I’m using pm.Data instead of theano.shared; I couldn’t get the latter to work.
import arviz as az
import logging
import matplotlib.pyplot as plt
import numpy as np
import pymc3 as pm
from scipy.stats import bernoulli
logger = logging.getLogger('pymc3')
logger.setLevel(logging.ERROR)
p_true = 0.60 # hidden success rate
with pm.Model() as model:
# initialized with bootstrap values
n = pm.Data('n', 100)
data = pm.Data('data', bernoulli.rvs(p_true, size=100).sum())
p = pm.Beta('p', alpha=2, beta=2)
y_obs = pm.Binomial('y_obs', p=p, n=n, observed=data)
# Bootstrap initial p_hat
with model:
trace = pm.sample(10000, progressbar=False, return_inferencedata=True)
interval = az.hdi(trace, 0.05)
interval_width = interval['p'][1] - interval['p'][0]

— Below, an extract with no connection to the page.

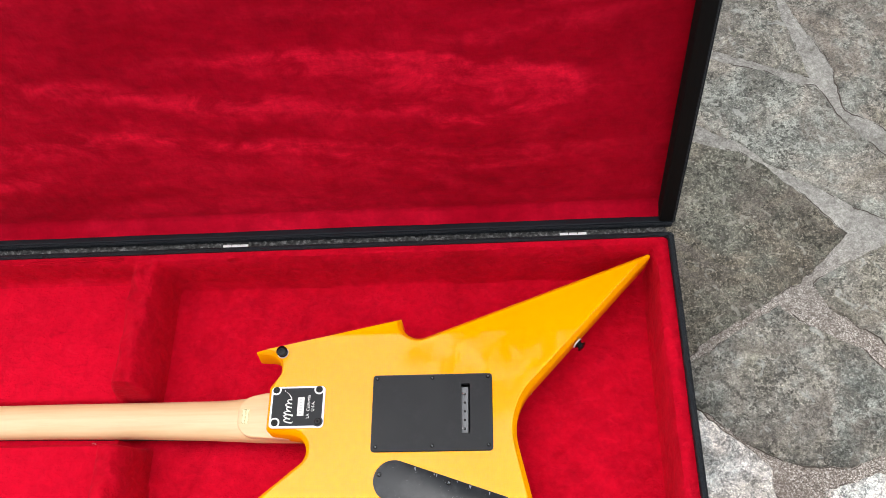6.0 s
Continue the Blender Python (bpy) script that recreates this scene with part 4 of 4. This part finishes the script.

summary = az.summary(trace)
p_hat = summary["mean"]["p"]
sample_size = [10, 100, 1000, 10000]
observed_data =[bernoulli.rvs(p_hat, size=s).sum() for s in sample_size]
# Iterate over samples
interval_widths = list()
for i in range(len(sample_size)):
with model:
pm.set_data({'data': observed_data[i], 'n': sample_size[i]})
trace = pm.sample(progressbar=False, return_inferencedata=True)
interval = az.hdi(trace, 0.05)
interval_width = interval['p'][1] - interval['p'][0]
interval_widths.append(float(interval_width))
fig = plt.figure()
plt.plot( np.asarray(sample_size), np.asarray(interval_widths) )
plt.yscale("log")
plt.title("Credible Interval Precision Curve")
plt.ylabel("HDI Width")
plt.xlabel("Sample Size")
plt.show()